If Obama read Stasiland, he evidently thought it was an instruction manual. If he read Sam Hall, he probably thought it was an IT development plan. And if he saw The Lives of Others, he must have thought it was a training video.

It is increasingly clear that when Barack Obama spoke about “fundamentally transforming the United States of America,” one of the transformations he had in mind was the constraining of human liberty on almost every possible dimension.

The McClatchy link is via the excellent blog Common Sense & Wonder.

 

15 thoughts on “Appropriate Reading and Viewing for Obama’s Surveillance State”

  1. I’m sure that should a Republican president be elected, the new president will conserve Obama’s policies.

  2. Please remember “Going Postal” has been a verb describing work place violence for some time.

    The “Insider Threat” program kicked off after Major Hassan shot up all those soldiers at Ft Hood. It was intended to be a politically correct way of looking for Muslims about to suffer “Sudden Jihadi Syndrome.”

    The Wikileaks, Federal Gunrunning (AKA Fast & Furious), NSA wistleblower and IRS Tea Party abuse cases have morphed it into a snitch on your fellow civil servant program.

  3. No formal “Insider Threat” program was required to identify the danger from Hassan. His attitudes were so blatant and so open that in a rationally-managed organization, he would have been identified as a likely very bad actor and removed. The problem was that people were so afraid of having their careers damaged by accusations of “Islamophobia” that they didn’t dare say anything.

    Thus, control and intimidation breeds MORE control and intimidation.

  4. I was thinking of that CIA turncoat whose lifestyle was so blatantly over his paygrade & it was missed by the CIA.

    https://en.wikipedia.org/wiki/Aldrich_Ames

    but in Obama’s case it seems he is trying to burn down the forest to find a misguided tree.

    All of his affronts aside can you imagine how apoplectic the Left would be had the hated George Bush don’t half of this stuff?

  5. So . . . is it too early to file a report? And who do I file a report with if the ultimate “Insider Threat” to the United States is the President, his DOJ (see Judicial Watch report), the IRS, the NSA, ATF, etc.?
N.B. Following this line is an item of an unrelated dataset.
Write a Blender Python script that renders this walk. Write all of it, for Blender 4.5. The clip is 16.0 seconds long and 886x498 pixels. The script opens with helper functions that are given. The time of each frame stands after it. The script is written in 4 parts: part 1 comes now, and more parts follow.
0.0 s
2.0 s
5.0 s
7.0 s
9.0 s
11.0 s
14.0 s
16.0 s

  6. Obama does love getting people to snitch on each other, doesn’t he? I think there’ve been three snitch sites already. There was Attack Watch, and the one asking us to report people who said bad things about Obamacare, and I think there was a third.

    All those sites died quickly, overwhelmed by mockery. So now he is trying to start a whispering campaign instead of a website. The good news:he can actually learn from his mistakes. Who’d a thunk it?
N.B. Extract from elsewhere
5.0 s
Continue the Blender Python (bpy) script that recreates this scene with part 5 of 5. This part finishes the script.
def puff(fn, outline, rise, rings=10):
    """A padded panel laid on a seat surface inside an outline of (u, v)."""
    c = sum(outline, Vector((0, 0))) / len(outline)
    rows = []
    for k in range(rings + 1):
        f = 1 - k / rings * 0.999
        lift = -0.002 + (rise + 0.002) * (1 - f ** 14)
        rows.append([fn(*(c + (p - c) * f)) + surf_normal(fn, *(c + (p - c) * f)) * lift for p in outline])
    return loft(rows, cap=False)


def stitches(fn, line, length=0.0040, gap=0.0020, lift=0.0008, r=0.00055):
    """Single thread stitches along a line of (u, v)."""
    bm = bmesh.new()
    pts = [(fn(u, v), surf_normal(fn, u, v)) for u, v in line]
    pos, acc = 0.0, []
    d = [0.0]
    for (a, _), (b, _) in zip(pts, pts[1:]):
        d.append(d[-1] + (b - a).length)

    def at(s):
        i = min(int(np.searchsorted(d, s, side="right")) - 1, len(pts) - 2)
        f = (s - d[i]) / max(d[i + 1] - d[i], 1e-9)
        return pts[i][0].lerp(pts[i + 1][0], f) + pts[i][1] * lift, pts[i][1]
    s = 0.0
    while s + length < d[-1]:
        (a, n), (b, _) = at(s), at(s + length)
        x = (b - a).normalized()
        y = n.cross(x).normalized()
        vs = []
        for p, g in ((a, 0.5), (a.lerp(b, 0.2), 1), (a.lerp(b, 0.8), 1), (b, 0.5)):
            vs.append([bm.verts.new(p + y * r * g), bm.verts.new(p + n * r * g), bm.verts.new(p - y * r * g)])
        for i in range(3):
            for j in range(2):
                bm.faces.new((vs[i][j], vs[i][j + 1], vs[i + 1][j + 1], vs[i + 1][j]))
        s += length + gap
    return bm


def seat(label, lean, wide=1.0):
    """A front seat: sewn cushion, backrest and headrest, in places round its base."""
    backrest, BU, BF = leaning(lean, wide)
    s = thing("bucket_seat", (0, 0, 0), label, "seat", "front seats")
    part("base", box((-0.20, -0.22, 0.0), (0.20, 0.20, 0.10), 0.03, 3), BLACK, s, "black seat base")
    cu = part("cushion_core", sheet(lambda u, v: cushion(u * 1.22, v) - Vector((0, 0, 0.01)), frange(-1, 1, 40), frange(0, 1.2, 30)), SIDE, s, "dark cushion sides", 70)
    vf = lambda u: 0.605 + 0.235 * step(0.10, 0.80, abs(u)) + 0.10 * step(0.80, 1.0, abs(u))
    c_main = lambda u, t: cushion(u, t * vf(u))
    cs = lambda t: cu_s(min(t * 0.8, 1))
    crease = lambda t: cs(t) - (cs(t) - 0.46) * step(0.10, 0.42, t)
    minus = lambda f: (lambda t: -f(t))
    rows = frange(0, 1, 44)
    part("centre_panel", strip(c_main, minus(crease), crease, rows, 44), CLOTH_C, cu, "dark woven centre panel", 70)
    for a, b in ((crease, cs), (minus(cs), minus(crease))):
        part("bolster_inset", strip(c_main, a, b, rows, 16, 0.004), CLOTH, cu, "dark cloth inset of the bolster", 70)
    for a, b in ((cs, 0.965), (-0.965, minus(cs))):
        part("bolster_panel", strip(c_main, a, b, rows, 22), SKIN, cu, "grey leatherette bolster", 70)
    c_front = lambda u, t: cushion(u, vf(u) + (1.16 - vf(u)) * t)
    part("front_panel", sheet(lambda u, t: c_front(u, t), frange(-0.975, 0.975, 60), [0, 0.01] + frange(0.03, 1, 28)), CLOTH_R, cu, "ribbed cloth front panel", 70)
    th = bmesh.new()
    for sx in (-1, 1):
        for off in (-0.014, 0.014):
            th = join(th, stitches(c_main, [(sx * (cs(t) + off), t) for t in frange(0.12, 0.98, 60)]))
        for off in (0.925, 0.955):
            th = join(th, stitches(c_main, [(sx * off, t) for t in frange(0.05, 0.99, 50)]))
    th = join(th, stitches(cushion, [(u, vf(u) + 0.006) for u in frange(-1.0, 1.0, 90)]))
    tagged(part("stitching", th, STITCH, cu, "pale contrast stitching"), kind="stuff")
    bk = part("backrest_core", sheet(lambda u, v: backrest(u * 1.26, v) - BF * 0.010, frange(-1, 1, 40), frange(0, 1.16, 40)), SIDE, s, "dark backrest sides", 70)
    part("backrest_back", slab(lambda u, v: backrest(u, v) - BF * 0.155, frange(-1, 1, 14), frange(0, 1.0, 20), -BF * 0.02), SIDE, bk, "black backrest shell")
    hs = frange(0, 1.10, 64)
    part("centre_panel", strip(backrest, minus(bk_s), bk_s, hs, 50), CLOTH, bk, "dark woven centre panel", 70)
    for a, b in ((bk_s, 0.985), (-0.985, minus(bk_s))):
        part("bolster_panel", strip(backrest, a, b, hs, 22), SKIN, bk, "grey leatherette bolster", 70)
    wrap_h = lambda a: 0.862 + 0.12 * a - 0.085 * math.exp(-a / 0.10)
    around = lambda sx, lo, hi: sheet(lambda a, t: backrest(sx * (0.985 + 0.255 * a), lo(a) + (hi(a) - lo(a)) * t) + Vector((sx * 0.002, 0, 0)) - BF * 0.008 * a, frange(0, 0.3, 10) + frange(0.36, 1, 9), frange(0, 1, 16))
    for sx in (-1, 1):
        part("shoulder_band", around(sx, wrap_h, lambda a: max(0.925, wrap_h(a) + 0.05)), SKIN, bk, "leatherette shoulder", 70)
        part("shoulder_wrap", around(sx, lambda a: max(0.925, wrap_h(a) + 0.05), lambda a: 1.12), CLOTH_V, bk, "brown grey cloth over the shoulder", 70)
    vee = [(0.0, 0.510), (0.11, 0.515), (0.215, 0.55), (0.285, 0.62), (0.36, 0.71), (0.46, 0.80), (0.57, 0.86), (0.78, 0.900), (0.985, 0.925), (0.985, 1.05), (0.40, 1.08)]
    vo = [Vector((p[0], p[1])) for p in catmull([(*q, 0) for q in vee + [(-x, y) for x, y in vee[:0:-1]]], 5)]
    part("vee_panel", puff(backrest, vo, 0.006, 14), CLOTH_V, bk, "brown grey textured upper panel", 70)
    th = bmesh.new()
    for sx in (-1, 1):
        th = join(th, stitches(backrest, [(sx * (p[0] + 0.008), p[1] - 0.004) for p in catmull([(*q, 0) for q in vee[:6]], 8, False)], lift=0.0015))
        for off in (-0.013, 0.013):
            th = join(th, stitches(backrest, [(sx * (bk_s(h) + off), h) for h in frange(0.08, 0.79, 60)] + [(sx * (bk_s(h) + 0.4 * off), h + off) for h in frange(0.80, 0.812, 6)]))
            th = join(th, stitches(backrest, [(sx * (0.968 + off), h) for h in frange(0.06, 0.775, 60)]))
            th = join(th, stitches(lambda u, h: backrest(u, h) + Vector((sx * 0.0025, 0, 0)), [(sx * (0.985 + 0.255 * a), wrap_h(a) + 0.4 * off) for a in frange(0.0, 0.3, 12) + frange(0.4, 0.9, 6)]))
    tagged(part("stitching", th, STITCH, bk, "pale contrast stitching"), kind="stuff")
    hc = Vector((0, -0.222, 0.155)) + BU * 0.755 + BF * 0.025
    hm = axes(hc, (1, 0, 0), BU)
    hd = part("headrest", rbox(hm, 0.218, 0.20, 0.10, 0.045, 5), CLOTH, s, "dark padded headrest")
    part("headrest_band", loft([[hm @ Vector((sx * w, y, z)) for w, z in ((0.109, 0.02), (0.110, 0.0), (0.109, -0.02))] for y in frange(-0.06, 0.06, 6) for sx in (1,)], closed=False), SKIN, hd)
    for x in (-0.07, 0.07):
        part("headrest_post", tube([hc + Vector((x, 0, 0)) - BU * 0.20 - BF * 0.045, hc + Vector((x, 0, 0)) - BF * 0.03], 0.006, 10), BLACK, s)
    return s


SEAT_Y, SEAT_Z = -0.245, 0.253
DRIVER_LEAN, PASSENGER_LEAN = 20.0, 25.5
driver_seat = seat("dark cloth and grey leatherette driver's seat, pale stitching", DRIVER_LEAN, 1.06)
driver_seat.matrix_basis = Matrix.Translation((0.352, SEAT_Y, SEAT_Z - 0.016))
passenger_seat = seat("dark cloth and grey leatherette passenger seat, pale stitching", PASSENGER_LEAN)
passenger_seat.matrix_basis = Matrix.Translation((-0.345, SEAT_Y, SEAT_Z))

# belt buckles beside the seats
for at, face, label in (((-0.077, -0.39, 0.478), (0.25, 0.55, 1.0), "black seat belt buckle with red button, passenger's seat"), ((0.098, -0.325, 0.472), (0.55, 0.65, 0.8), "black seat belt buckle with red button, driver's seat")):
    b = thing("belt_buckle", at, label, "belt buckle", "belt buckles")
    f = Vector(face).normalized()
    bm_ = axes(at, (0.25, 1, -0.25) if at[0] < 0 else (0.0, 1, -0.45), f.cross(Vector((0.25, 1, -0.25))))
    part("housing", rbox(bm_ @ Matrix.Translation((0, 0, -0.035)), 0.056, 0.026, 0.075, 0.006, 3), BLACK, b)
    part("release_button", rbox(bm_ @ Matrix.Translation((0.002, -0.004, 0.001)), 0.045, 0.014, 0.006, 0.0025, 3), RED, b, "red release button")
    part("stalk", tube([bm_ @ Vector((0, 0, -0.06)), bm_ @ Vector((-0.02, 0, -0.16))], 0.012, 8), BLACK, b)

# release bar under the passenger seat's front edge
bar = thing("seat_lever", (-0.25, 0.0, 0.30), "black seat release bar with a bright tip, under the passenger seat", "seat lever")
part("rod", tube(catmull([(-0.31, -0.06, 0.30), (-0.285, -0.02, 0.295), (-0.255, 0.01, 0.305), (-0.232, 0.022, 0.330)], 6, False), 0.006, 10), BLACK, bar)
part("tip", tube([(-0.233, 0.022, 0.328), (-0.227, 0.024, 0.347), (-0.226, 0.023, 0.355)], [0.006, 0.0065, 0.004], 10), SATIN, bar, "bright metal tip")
  7. I do work in defense programs, and at Death Star, Inc., it’s been pretty routine for our annual security briefer to remind us that financial troubles, odd work hours, and unusual travel are red flags. However, I’ve never heard concern for the underdog mentioned — I think it would get the briefer laughed out of the auditorium.

    Amazing to see these things pushed outside of defense programs.

    And I hate to say it, but *any* security program is going to be only as good as the people running it. If they are free to follow their hunches, but are also free to recognize that someone “snitching” has an axe to grind and is unreliable, you *may* get decent and balanced security.

  8. “I’m sure that should a Republican president be elected, the new president will conserve Obama’s policies.”

    I’m sure the left is confident that will never happen; especially if the immigration bill is passed and signed.

  9. It’s ironic that Forbes’ Sirota refers to McCarthyism as if it were a bad thing. It would have been a bad thing if communists were forthright and played the political game openly….or at least as openly as the contemporary Dems and Republicans.

    Twenty-some years before McCarthyism one communist sleeper-mole, a general in the right place, at the right time, took his clandestine orders from Moscow and allowed Mao to become supreme and to continue murdering and consolidating his power in China. It’s easy to imagine that we’re infested with them.

  10. David – I have some liberal artistic friends who I loaned my copy of the Lives Of Others – never head back from them. But as far as depiction I think it really portrayed the DDR as an utterly soulless and hopeless place.

  11. Tyouth…on McCarthyism…even if there had actually been witches in the witch-burning times, it still would have been bad to deal with the problem via widespread hysteria and groundless denunciations.

    There clearly *were* quite a few Communists and sympathizers in important government and other influential position, as the Venona intercepts demonstrate; still, the climate in which accusations were taken as guilt was quite corrosive.

    An interesting example is provided by Tom Watson Jr of IBM. The incident involved the window blinds that Watson had in his office:

    These were vertical blinds, which were not common at the time. An engineer who was in Watson’s office for a meeting made a sketch of the blinds, and inadvertently left it in his shirt pocket when he took the shirt to the dry cleaner. The laundry man thought the paper looked suspicious, and sent it to McCarthy. Pretty soon, a group of investigators came and said to the engineer, “We’ve identified this as a plan for a radar antenna, and want to hear about it. We want to be perfectly fair. But we know it is a radar antenna and the shirt it was found in belongs to you.”

    The engineer explained about the vertical blinds, and the investigation team then asked to see Watson. The chief executive officer of IBM showed them the blinds and demonstrated the way they worked.

    “They looked them over very carefully and then left. I thought I had contained it, but I wasn’t sure, and I was scared. We were working on SAGE (the computerized air defense system–ed) and it would have been a hell of a way to lose our security clearance.”

    Shortly thereafter, Watson spoke at a meeting of influential businessmen, and suggested that they should all use their persuasive skills to try to damp down the hysteria a bit. No one said anything. But later, Watson received notes from several of them saying they agree…they were just afraid to say anything in public.

    Isn’t this a lot like the climate of intimidation which the “politically correct” crowd is trying (and substantially succeeding) to establish today?

  12. Maybe David, although Mr. Watson, I assume, came through unscathed. The unrelenting nature of Stalin’s covert machinations surely called for some public and harsh measures. It may be that the act of shining a light on the duplicity and naivety of some citizens educated (or propagandized, if one must) or raised the consciousness of the rest of us for a couple of generations. Although I’m not a student of those times, I suspect that the left has to a large extent successfully made heroes out of dupes.

    Some victims in recent headlines have not been and will not be so lucky. I am struck though by the notion that, in the 1950s the subversives (and potential subversives) were being investigated vs the 2010s when, it seems to me, the subversives are the investigators.